Always set -P or -j explicitly. Unlimited parallelism exhausts file descriptors, memory, or remote quotas.
Use -print0 | xargs -0 or GNU parallel’s default line handling. Filenames with spaces break naive pipelines.
Prefer xargs when available for simplicity and POSIX compatibility. Use GNU parallel when you need resume, remote execution, or complex grouping.
Capture output per job to avoid interleaving. Redirect each job to its own log file, or use GNU parallel’s --files option.

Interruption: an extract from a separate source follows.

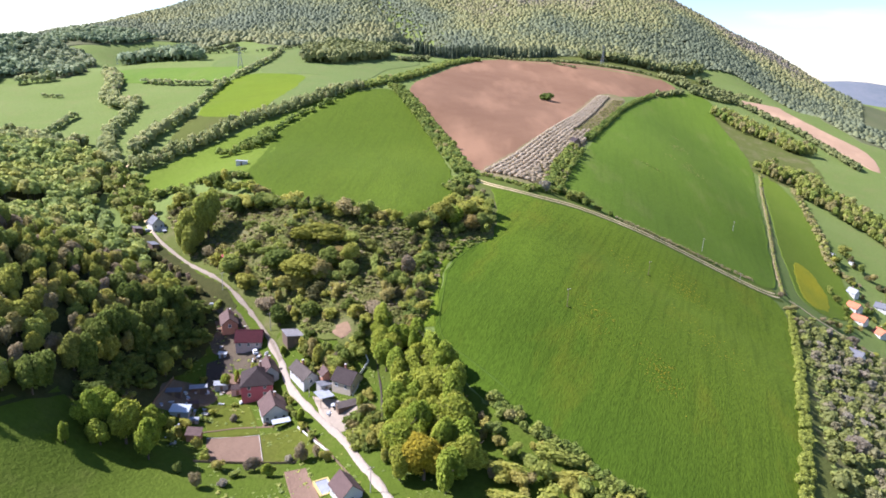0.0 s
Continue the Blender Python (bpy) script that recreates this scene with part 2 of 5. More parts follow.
RUSSET_LEAF = leaf_material("russet_leaves", ((0.0, (0.38, 0.28, 0.10)), (1.0, (0.38, 0.30, 0.10))), True, 0.8)
POPLAR_LEAF = leaf_material("poplar_leaves", ((0.0, (0.43, 0.48, 0.10)), (1.0, (0.48, 0.50, 0.11))), True)
AMBER_LEAF = leaf_material("amber_leaves", ((0.0, (0.41, 0.41, 0.07)), (1.0, (0.42, 0.40, 0.08))), True)
YELLOW_LEAF = leaf_material("yellow_leaves", ((0.0, (0.60, 0.45, 0.045)), (1.0, (0.54, 0.44, 0.05))), True)
LIME_LEAF = leaf_material("lime_leaves", ((0.0, (0.35, 0.44, 0.06)), (0.5, (0.43, 0.50, 0.07)), (1.0, (0.49, 0.50, 0.08))), True)
WHITE_LEAF = leaf_material("white_blossom", ((0.0, (0.5400, 0.4992, 0.4032)), (1.0, (0.3780, 0.3120, 0.2304))), True)
BRUSH = leaf_material("dry_brush", ((0.0, (0.1936, 0.2200, 0.0590)), (0.5, (0.2790, 0.2842, 0.0862)), (0.8, (0.3432, 0.2957, 0.1338)), (1.0, (0.3969, 0.3221, 0.1936))), False, 0.5)
BUD_LEAF = leaf_material("opening_buds", ((0.0, (0.34, 0.29, 0.225)), (0.35, (0.36, 0.325, 0.20)), (0.6, (0.30, 0.32, 0.115)), (1.0, (0.36, 0.385, 0.11))), False, 0.7)
WEED_LEAF = leaf_material("yellow_weeds", ((0.0, (0.22, 0.24, 0.025)), (1.0, (0.38, 0.31, 0.03))), False, 0.3)
BARK = plain_material("bark", (0.12, 0.09, 0.065), 0.9)

# ------------------------------------------------------------------ the lie of the land
XK = np.array([-450, -280, -170, -110, -60, -10, 50, 120, 220, 340, 480.0])
YK = np.array([80, 165, 215, 270, 340, 430, 550, 720, 1000.0])
HEIGHTS = np.array([
    [28, 35, 20, 5, -2, -4, -13, -36, -75, -100, -100],
    [36, 55, 46, 20, 0, -1, 1, -20, -66, -100, -100],
    [37, 60, 46, 19, 1, 9, 11, -11, -60, -102, -100],
    [36, 52, 24, 19, 25, 29, 24, -3, -56, -104, -100],
    [34, 40, 24, 39, 38, 39, 33, 9, -46, -100, -98],
    [35, 41, 44, 47, 46, 45, 41, 26, -22, -80, -85],
    [55, 62, 70, 74, 74, 68, 58, 46, 18, -30, -50],
    [81, 95, 100, 98, 93, 86, 77, 66, 52, 16, 8],
    [116, 121, 121, 119, 117, 112, 107, 103, 101, 91, 75.0]])
# finer relief of the village hollow and the scrub bank, added to the coarse heights
XD = np.array([-280, -170, -135, -110, -85, -60, -35, -10, 20, 50, 120, 220.0])
YD = np.array([80, 165, 190, 215, 242, 270, 300, 340, 430.0])
RELIEF = np.pad(np.array([
    [-3.8, -5.7, -11, -16.6, -12.3, -8.5, -2.8, -0.9, -3, -1.7],
    [-4, -6.1, -12, -19.3, -12.2, -4.2, -1.9, 0.5, -2.5, -2],
    [-4.2, -6.4, -10.2, -15.1, -4, 6.6, 5.7, 3.6, -0.6, -1.7],
    [-4.3, -7.3, -11.7, -7.7, 2.2, 6.8, 2.6, 0.4, -0.5, -2],
    [-3.9, -8.7, -7.5, 0.4, 11.5, 7.6, 3.9, -2.2, -1.3, -3.3],
    [-3.1, -4.9, 0.5, 4.8, 4.5, 1.5, 2.5, -0.3, -1.3, -5.8],
    [-1.1, -0.2, 1.6, 1.8, 1.8, 1.4, 0.9, 0.4, 0.9, -2]]), 1)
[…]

Test with a small subset first. head -n 10 your input list and verify that parallel execution produces the same results as sequential.

Common Mistakes

Running without -P limit. Default xargs is sequential (-P 1); forgetting to set it is safe but slow. GNU parallel defaults to the number of CPU cores, which may still be too high for I/O-bound work.
Interleaved output. Multiple jobs writing to stdout simultaneously produce garbled lines. Use --group (GNU parallel) or redirect to individual files.
Ignoring exit codes. xargs with -P exits 123 if any child fails, but you must check it. Background jobs require wait loops to detect failures.
Passing shell variables into xargs incorrectly. Single quotes in sh -c prevent variable expansion. Use double quotes and escape carefully, or pass variables as positional arguments.
Using GNU parallel without citation notice acceptance. It prints a citation reminder on first use; use --will-cite or --cite to silence it in CI.